Clips as scene scripts
┌──
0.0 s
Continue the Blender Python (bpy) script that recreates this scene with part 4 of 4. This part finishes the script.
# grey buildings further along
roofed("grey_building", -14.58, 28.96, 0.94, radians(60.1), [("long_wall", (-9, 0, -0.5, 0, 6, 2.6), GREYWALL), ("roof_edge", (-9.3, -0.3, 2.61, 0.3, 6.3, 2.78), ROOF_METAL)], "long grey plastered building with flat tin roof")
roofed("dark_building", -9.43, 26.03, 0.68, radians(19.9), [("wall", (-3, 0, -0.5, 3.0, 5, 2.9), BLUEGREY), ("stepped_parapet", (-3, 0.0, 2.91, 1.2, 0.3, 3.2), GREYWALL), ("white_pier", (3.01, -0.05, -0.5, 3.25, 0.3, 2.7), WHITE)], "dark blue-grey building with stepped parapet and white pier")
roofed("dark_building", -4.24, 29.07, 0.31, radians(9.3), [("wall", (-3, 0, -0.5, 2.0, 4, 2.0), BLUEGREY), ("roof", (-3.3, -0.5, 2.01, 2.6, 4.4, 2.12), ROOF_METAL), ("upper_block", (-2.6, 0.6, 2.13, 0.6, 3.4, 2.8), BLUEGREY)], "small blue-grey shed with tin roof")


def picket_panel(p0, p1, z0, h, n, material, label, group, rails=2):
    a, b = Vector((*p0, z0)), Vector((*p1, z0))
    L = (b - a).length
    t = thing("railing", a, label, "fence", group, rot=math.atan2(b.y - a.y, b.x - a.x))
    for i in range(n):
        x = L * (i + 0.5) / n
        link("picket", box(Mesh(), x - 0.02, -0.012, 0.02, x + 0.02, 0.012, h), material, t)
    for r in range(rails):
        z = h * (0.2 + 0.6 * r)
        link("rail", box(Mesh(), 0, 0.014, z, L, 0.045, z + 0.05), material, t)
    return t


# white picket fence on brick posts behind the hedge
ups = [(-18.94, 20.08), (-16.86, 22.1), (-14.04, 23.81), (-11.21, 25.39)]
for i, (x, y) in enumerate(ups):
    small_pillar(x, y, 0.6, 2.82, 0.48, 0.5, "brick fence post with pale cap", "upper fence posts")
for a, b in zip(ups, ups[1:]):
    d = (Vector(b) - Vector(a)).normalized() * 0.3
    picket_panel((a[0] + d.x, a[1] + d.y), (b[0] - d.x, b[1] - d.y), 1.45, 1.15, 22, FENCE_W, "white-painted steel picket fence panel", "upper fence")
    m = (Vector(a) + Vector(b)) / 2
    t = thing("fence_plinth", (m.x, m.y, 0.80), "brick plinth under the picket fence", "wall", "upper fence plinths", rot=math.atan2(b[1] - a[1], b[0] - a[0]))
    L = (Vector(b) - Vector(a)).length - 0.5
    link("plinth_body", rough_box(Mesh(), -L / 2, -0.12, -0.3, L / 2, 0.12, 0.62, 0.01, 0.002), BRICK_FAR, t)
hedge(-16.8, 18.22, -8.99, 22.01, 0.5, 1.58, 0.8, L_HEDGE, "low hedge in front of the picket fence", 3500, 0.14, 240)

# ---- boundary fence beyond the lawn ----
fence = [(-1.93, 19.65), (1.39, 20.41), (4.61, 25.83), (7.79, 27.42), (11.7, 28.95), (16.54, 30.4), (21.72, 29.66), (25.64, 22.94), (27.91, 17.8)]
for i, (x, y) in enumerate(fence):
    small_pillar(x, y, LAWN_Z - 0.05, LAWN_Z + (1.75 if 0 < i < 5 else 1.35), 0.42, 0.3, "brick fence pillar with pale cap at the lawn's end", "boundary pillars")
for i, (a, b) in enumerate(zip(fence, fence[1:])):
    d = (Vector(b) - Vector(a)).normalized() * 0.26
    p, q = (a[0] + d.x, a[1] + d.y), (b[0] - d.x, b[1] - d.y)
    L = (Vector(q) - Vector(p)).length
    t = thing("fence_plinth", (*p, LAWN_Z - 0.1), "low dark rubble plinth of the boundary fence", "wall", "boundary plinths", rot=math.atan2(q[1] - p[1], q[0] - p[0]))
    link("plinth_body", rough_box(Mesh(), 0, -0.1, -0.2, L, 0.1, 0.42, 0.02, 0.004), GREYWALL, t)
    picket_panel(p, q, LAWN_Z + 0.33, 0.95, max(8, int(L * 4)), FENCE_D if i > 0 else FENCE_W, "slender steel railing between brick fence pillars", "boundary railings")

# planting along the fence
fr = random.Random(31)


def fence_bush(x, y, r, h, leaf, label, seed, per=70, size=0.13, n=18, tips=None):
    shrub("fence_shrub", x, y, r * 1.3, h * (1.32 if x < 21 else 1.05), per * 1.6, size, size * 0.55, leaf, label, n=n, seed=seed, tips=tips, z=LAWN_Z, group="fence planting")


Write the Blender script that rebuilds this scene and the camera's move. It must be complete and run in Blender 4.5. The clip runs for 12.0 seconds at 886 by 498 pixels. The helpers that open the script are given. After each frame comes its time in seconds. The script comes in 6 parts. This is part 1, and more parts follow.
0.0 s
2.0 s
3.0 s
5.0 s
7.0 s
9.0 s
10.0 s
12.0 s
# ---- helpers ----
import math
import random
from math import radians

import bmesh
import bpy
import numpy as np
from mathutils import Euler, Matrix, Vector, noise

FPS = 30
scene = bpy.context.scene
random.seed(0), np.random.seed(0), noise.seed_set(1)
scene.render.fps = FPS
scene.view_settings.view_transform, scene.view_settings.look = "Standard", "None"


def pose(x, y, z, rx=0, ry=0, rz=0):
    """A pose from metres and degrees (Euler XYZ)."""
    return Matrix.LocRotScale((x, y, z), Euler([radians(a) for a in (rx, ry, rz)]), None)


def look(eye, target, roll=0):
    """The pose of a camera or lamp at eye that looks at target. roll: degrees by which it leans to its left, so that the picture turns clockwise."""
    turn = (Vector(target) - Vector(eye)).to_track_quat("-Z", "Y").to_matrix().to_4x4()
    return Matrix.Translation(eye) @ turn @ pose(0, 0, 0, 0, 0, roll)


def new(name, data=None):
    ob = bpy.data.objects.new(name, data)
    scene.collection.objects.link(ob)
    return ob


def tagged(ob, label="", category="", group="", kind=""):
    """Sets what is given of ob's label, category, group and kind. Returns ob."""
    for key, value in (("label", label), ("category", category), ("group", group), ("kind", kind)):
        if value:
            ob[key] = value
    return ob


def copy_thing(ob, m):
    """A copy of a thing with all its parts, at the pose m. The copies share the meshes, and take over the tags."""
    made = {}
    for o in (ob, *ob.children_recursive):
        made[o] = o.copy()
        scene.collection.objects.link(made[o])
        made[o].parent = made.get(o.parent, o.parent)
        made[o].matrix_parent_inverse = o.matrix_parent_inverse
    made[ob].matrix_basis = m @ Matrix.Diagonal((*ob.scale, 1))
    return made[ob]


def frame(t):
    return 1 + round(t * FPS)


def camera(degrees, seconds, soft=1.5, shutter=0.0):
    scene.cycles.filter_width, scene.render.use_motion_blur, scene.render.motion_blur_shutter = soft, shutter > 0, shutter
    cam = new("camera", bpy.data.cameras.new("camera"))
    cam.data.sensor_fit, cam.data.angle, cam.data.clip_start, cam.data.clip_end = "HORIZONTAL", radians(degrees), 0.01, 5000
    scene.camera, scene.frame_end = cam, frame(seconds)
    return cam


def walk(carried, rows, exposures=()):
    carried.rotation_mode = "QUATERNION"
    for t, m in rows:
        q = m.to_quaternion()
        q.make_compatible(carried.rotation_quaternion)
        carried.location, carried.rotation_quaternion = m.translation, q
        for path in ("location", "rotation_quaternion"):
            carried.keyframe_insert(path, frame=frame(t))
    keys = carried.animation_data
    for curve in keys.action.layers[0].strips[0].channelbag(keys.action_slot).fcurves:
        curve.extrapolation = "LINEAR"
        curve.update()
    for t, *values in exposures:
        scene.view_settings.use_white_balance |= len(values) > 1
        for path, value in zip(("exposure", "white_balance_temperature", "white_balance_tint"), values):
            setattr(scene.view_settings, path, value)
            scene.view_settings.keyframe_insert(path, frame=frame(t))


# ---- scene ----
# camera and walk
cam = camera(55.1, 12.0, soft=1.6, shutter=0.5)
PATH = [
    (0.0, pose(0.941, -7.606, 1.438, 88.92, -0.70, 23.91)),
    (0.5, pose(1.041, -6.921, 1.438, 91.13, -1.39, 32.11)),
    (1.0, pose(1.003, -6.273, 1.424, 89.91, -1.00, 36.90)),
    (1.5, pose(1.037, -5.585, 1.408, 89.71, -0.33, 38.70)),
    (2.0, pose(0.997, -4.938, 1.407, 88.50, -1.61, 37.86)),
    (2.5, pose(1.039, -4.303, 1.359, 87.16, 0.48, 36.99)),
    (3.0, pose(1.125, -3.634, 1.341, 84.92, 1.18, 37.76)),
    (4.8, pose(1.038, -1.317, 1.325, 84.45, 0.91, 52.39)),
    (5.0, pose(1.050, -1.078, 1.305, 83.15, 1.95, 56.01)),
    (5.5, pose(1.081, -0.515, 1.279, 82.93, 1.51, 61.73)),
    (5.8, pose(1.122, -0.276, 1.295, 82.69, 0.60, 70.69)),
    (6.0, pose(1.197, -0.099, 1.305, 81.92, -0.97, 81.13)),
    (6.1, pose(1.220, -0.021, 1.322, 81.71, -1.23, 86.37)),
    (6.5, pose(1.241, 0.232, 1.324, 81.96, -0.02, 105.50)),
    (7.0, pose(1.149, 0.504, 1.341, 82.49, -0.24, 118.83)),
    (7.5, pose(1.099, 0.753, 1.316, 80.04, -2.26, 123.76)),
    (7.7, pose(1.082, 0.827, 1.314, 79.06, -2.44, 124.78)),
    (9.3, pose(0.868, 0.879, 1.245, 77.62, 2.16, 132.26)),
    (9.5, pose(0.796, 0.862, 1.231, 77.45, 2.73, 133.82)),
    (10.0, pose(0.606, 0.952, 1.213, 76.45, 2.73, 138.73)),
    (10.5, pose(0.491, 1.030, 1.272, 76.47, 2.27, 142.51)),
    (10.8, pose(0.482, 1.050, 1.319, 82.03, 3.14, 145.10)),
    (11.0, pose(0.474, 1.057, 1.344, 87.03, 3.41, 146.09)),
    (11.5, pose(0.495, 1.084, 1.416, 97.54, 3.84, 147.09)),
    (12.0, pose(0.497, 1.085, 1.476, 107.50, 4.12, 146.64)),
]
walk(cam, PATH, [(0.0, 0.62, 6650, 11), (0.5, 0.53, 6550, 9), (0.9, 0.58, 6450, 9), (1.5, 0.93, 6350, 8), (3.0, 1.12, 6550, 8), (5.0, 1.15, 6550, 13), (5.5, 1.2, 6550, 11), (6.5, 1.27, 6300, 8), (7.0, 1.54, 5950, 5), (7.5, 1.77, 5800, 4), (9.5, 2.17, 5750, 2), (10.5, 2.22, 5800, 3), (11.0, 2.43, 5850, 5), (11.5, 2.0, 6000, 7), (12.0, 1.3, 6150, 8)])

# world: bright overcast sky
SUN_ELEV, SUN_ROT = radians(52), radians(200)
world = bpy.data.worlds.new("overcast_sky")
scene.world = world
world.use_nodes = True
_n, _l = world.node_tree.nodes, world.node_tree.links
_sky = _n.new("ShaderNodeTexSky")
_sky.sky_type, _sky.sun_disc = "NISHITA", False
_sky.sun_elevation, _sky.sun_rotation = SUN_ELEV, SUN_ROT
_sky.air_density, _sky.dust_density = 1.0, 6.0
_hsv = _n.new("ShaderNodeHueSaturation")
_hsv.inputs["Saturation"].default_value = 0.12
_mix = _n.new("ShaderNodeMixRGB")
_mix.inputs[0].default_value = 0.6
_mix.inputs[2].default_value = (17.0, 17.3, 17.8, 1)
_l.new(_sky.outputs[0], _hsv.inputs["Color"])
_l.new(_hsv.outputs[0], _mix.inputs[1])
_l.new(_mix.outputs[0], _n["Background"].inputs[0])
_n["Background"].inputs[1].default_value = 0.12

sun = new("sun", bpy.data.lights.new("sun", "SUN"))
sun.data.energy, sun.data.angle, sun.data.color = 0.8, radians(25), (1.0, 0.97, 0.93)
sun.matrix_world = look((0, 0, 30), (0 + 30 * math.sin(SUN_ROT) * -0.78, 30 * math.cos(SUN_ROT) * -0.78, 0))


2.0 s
└──
▶ _Problem requirements_
Start with the line that contains "for t, *values" and end with the line that contains "scene.view_settings.keyframe_insert(path, frame=frame(t))"; give those lines again exactly, and no others.

▶ _Written answer_
    for t, *values in exposures:
        scene.view_settings.use_white_balance |= len(values) > 1
        for path, value in zip(("exposure", "white_balance_temperature", "white_balance_tint"), values):
            setattr(scene.view_settings, path, value)
            scene.view_settings.keyframe_insert(path, frame=frame(t))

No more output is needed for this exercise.